Appearance
Fail-Open Resilience
AgentWatch is designed with a fundamental principle: our infrastructure never causes your production to go down. This is achieved through fail-open architecture at every layer.
What "Fail-Open" Means
When AgentWatch infrastructure is unreachable or experiencing issues, budget checks silently fail open — allowing API calls to proceed to the upstream provider without enforcement. This ensures your agents always work, even during AgentWatch outages.

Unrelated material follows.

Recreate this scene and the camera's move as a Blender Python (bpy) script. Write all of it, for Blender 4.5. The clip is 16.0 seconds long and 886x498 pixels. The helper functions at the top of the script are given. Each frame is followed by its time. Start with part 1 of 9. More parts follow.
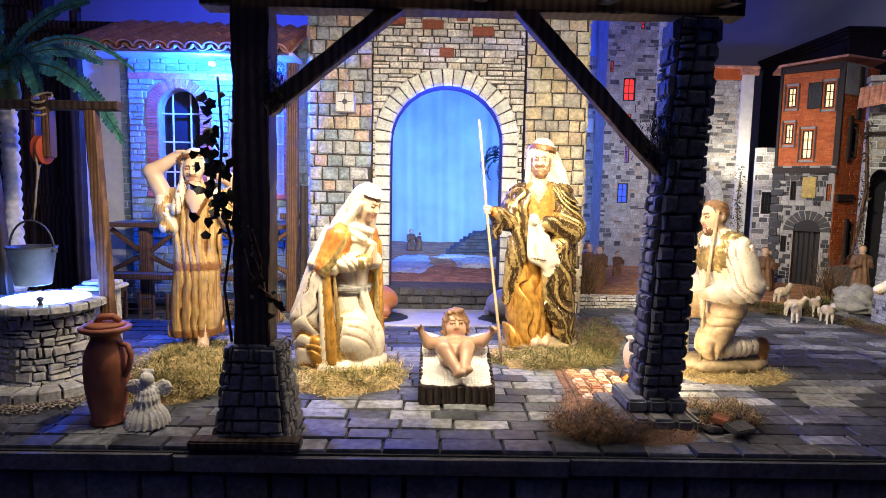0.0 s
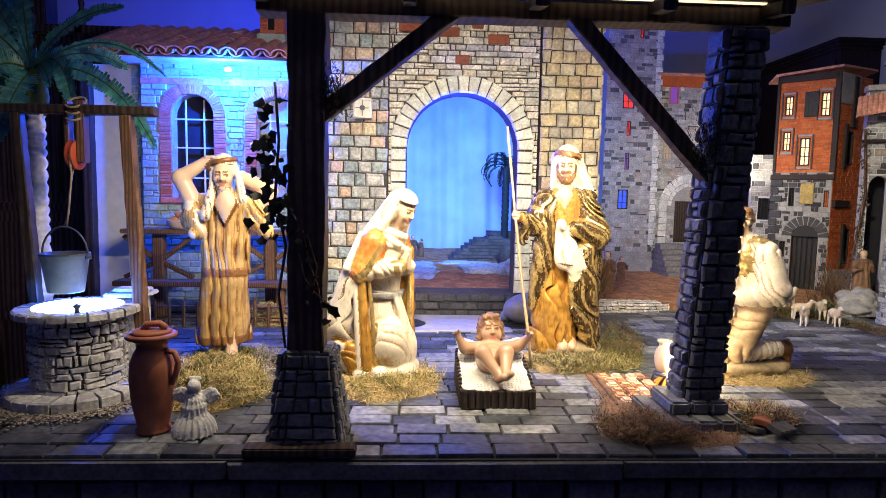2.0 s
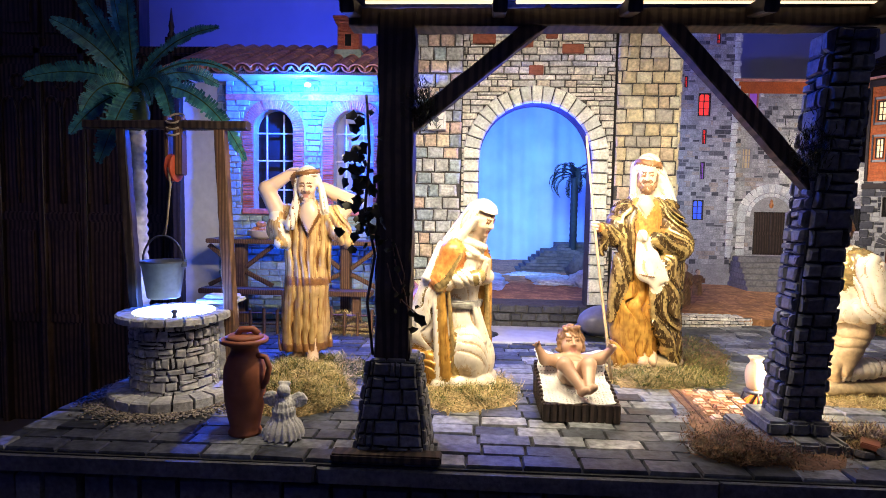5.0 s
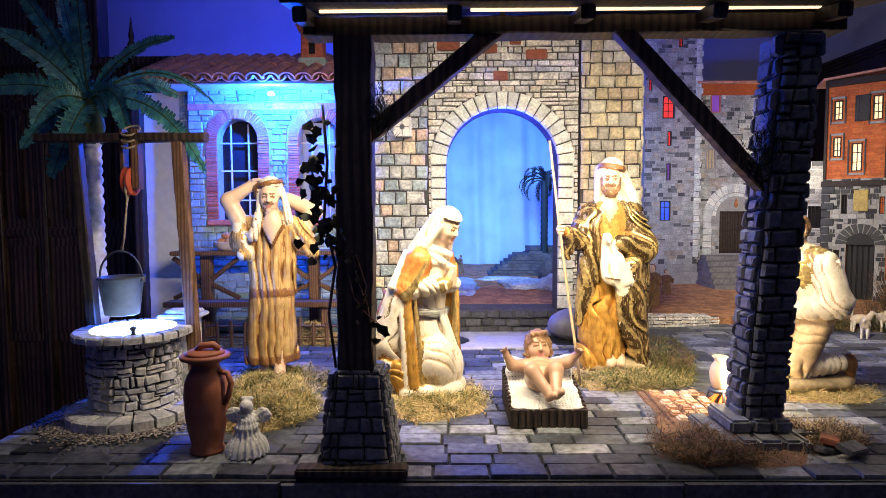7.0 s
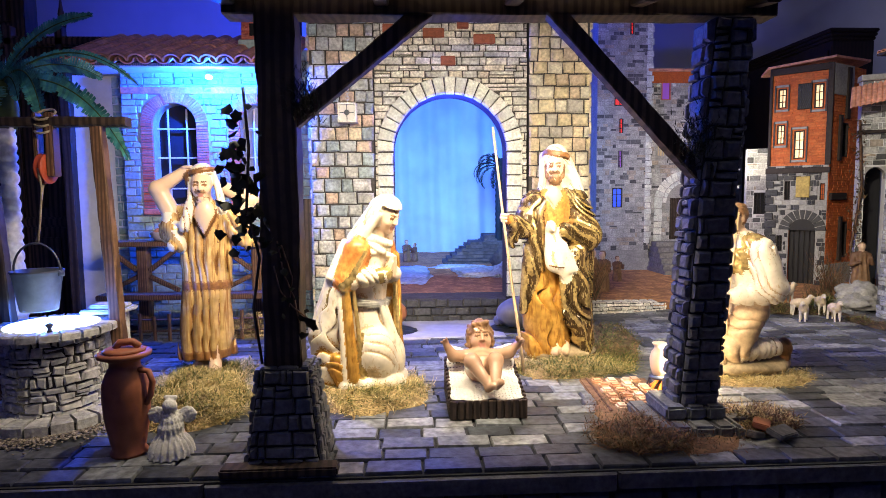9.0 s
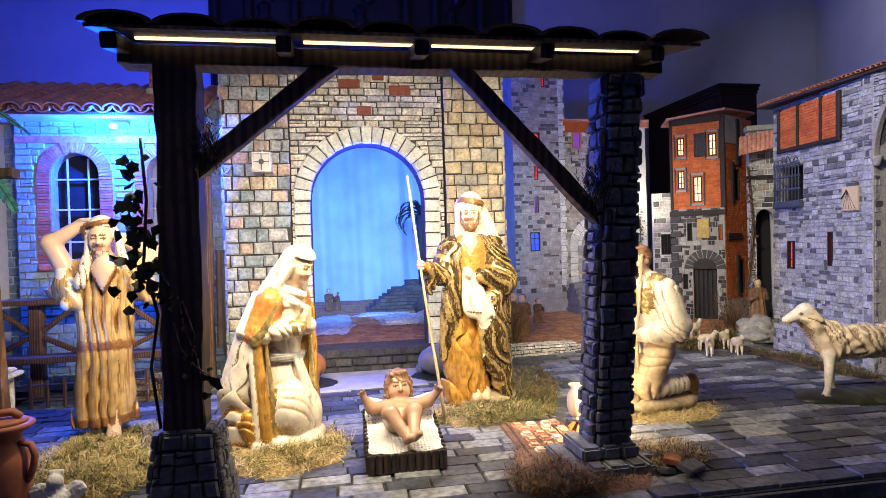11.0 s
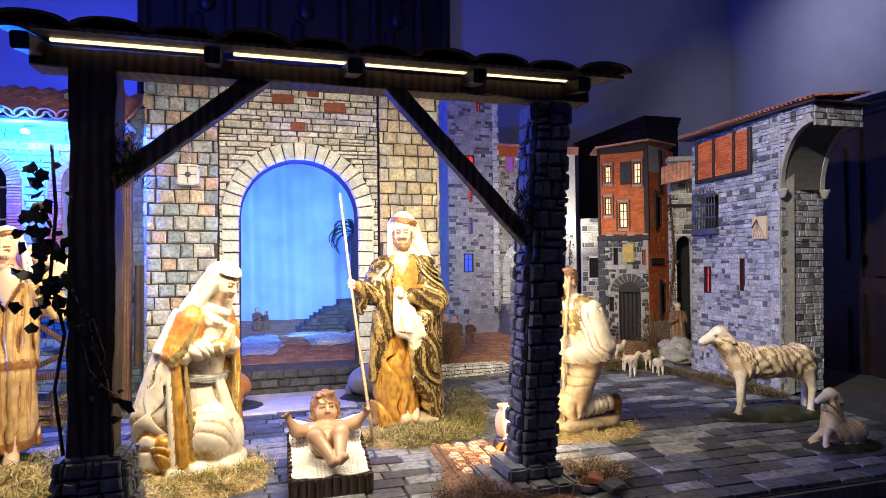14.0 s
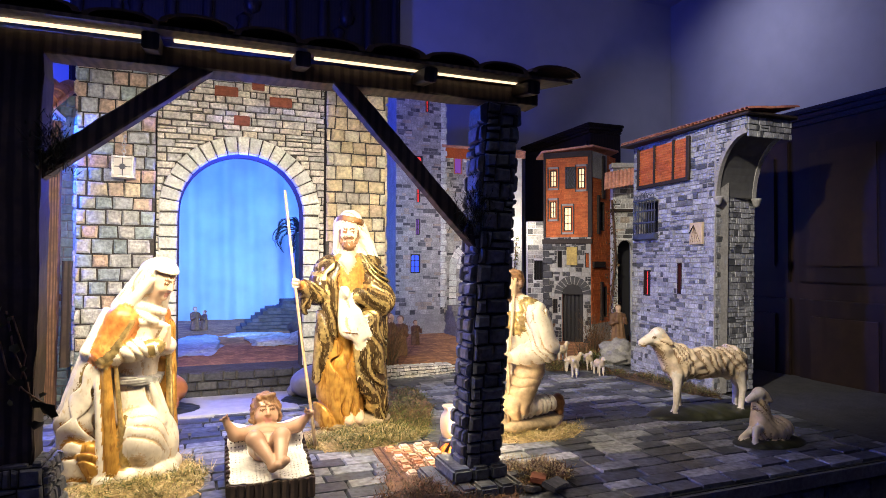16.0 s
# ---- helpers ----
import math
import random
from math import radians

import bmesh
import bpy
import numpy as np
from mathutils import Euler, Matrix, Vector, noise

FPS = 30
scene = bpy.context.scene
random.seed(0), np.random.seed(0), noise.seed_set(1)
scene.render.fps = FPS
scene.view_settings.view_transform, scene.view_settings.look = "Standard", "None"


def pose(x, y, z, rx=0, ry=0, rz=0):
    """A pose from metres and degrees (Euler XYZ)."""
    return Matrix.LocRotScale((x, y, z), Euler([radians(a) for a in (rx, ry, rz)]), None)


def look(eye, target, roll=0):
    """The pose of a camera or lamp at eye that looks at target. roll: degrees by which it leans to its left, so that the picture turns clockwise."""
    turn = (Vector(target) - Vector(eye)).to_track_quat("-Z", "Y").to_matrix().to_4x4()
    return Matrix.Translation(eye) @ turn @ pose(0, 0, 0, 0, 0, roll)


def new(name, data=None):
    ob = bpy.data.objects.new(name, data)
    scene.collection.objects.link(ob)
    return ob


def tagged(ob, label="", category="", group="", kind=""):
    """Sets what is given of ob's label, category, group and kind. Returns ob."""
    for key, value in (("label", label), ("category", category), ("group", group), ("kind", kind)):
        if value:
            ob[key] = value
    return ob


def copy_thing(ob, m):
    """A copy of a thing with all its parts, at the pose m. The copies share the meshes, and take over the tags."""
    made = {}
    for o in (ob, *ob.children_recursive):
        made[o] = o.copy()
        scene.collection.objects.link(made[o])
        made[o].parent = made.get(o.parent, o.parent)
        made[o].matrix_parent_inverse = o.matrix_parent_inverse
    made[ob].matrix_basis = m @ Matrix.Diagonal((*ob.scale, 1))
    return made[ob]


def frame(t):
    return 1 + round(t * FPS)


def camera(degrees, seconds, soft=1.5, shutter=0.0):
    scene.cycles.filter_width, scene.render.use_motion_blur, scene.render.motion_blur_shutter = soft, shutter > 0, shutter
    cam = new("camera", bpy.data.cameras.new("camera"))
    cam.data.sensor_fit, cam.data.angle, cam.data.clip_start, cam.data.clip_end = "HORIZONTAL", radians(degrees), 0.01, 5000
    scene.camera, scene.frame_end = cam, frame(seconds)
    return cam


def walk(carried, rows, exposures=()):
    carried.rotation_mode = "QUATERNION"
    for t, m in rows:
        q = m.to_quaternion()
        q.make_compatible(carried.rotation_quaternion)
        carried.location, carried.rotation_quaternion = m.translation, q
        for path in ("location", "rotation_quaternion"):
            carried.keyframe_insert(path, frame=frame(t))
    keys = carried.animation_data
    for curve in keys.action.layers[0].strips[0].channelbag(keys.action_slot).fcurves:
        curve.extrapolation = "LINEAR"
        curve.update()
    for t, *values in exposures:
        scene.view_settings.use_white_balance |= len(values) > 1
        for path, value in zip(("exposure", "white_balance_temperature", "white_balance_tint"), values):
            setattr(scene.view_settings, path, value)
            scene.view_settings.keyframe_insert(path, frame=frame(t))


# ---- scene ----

Fail-Open Behavior by Mode
SDK-Only Mode (Recommended for most users)
When agentwatch_primary_provider is NOT set, only budget checks and telemetry go through AgentWatch:
python
client = WatchedOpenAI(
agentwatch_api_key="aw_live_xxx",
agentwatch_session_budget_usd=2.00,
agentwatch_enforcement_mode=True,
# No agentwatch_primary_provider — SDK calls go directly to OpenAI
)If AgentWatch is down:
- Budget check HTTP call fails (timeout at 2s)
- SDK catches exception, logs debug message
- API call proceeds directly to OpenAI
- Telemetry is silently dropped
Proxy Mode
When agentwatch_primary_provider is set, all traffic routes through AgentWatch:
python
client = WatchedOpenAI(
agentwatch_api_key="aw_live_xxx",
agentwatch_primary_provider="openai",
agentwatch_session_budget_usd=2.00,
agentwatch_enforcement_mode=True,
)If AgentWatch is down:
- The SDK automatically falls back to the direct provider URL
- No manual intervention required
Configuration
Fail-open is the default behavior. To change it:
python
# Fail-open (default) — AgentWatch outage doesn't affect your app
client = WatchedOpenAI(
agentwatch_enforcement_fail_open=True, # default
...
)
# Fail-closed — AgentWatch outage blocks API calls
client = WatchedOpenAI(
agentwatch_enforcement_fail_open=False,
...
)What Happens During an Outage
| Component | Behavior |
|---|---|
| Budget check | Fails open, API call proceeds |
| Telemetry logging | Silently dropped, no data loss |
| Anomaly detection | Disabled (requires edge processing) |
| Dashboard | May show stale data |
| Compliance reports | Skipped for the period |
Monitoring AgentWatch Health
Monitor AgentWatch availability via the health endpoint:
bash
curl https://agent-watch.dev/healthz
# Returns: okIf this endpoint returns non-200, AgentWatch is experiencing issues and fail-open is active.